* _Dataset section_:
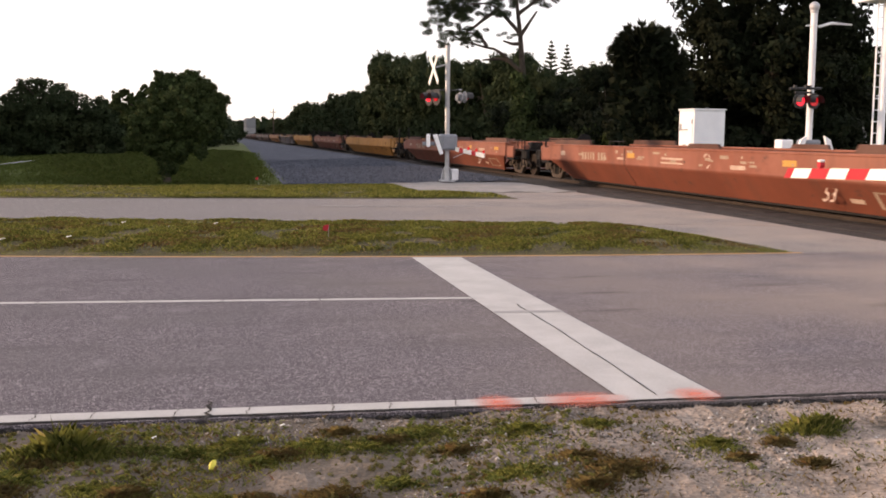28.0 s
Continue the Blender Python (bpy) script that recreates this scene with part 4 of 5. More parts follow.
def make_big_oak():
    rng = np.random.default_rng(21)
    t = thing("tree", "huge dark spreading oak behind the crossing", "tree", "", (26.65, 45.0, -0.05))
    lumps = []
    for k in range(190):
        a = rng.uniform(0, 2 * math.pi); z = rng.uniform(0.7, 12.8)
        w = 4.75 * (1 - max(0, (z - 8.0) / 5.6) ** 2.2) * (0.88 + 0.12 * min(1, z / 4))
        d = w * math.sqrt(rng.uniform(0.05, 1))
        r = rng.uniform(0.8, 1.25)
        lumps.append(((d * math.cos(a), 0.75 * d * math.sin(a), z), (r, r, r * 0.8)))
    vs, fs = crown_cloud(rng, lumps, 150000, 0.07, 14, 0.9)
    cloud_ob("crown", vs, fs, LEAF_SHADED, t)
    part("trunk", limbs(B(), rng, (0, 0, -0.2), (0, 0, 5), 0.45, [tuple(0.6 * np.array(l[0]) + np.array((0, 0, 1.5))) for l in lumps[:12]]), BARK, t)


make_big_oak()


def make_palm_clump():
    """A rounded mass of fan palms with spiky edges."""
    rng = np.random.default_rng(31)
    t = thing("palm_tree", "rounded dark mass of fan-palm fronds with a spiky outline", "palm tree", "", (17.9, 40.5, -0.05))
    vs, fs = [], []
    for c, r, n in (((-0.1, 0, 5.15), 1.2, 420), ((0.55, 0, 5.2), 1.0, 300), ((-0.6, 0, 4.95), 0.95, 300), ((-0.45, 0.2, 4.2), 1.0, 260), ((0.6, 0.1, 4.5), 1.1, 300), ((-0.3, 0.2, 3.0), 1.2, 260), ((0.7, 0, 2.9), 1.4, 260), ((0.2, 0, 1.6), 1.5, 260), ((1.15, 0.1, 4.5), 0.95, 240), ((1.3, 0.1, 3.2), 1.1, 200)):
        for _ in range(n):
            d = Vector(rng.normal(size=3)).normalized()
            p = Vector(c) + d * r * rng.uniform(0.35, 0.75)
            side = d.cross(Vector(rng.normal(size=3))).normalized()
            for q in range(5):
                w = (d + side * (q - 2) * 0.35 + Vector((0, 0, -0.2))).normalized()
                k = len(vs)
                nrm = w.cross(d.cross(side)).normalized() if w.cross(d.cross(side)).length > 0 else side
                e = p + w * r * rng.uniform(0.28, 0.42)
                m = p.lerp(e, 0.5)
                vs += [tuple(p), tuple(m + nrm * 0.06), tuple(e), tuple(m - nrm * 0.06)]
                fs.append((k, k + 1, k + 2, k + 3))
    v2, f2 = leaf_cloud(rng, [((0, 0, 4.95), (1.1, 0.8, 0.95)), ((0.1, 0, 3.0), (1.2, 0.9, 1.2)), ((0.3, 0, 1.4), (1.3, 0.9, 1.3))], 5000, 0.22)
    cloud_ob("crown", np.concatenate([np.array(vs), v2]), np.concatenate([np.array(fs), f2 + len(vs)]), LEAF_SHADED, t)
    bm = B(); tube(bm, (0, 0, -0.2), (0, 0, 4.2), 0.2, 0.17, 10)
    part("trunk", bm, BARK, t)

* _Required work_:
Take the data above and repeat it exactly, leaving each picture out.

* _Expected output_:
28.0 s
Continue the Blender Python (bpy) script that recreates this scene with part 4 of 5. More parts follow.
def make_big_oak():
    rng = np.random.default_rng(21)
    t = thing("tree", "huge dark spreading oak behind the crossing", "tree", "", (26.65, 45.0, -0.05))
    lumps = []
    for k in range(190):
        a = rng.uniform(0, 2 * math.pi); z = rng.uniform(0.7, 12.8)
        w = 4.75 * (1 - max(0, (z - 8.0) / 5.6) ** 2.2) * (0.88 + 0.12 * min(1, z / 4))
        d = w * math.sqrt(rng.uniform(0.05, 1))
        r = rng.uniform(0.8, 1.25)
        lumps.append(((d * math.cos(a), 0.75 * d * math.sin(a), z), (r, r, r * 0.8)))
    vs, fs = crown_cloud(rng, lumps, 150000, 0.07, 14, 0.9)
    cloud_ob("crown", vs, fs, LEAF_SHADED, t)
    part("trunk", limbs(B(), rng, (0, 0, -0.2), (0, 0, 5), 0.45, [tuple(0.6 * np.array(l[0]) + np.array((0, 0, 1.5))) for l in lumps[:12]]), BARK, t)


make_big_oak()


def make_palm_clump():
    """A rounded mass of fan palms with spiky edges."""
    rng = np.random.default_rng(31)
    t = thing("palm_tree", "rounded dark mass of fan-palm fronds with a spiky outline", "palm tree", "", (17.9, 40.5, -0.05))
    vs, fs = [], []
    for c, r, n in (((-0.1, 0, 5.15), 1.2, 420), ((0.55, 0, 5.2), 1.0, 300), ((-0.6, 0, 4.95), 0.95, 300), ((-0.45, 0.2, 4.2), 1.0, 260), ((0.6, 0.1, 4.5), 1.1, 300), ((-0.3, 0.2, 3.0), 1.2, 260), ((0.7, 0, 2.9), 1.4, 260), ((0.2, 0, 1.6), 1.5, 260), ((1.15, 0.1, 4.5), 0.95, 240), ((1.3, 0.1, 3.2), 1.1, 200)):
        for _ in range(n):
            d = Vector(rng.normal(size=3)).normalized()
            p = Vector(c) + d * r * rng.uniform(0.35, 0.75)
            side = d.cross(Vector(rng.normal(size=3))).normalized()
            for q in range(5):
                w = (d + side * (q - 2) * 0.35 + Vector((0, 0, -0.2))).normalized()
                k = len(vs)
                nrm = w.cross(d.cross(side)).normalized() if w.cross(d.cross(side)).length > 0 else side
                e = p + w * r * rng.uniform(0.28, 0.42)
                m = p.lerp(e, 0.5)
                vs += [tuple(p), tuple(m + nrm * 0.06), tuple(e), tuple(m - nrm * 0.06)]
                fs.append((k, k + 1, k + 2, k + 3))
    v2, f2 = leaf_cloud(rng, [((0, 0, 4.95), (1.1, 0.8, 0.95)), ((0.1, 0, 3.0), (1.2, 0.9, 1.2)), ((0.3, 0, 1.4), (1.3, 0.9, 1.3))], 5000, 0.22)
    cloud_ob("crown", np.concatenate([np.array(vs), v2]), np.concatenate([np.array(fs), f2 + len(vs)]), LEAF_SHADED, t)
    bm = B(); tube(bm, (0, 0, -0.2), (0, 0, 4.2), 0.2, 0.17, 10)
    part("trunk", bm, BARK, t)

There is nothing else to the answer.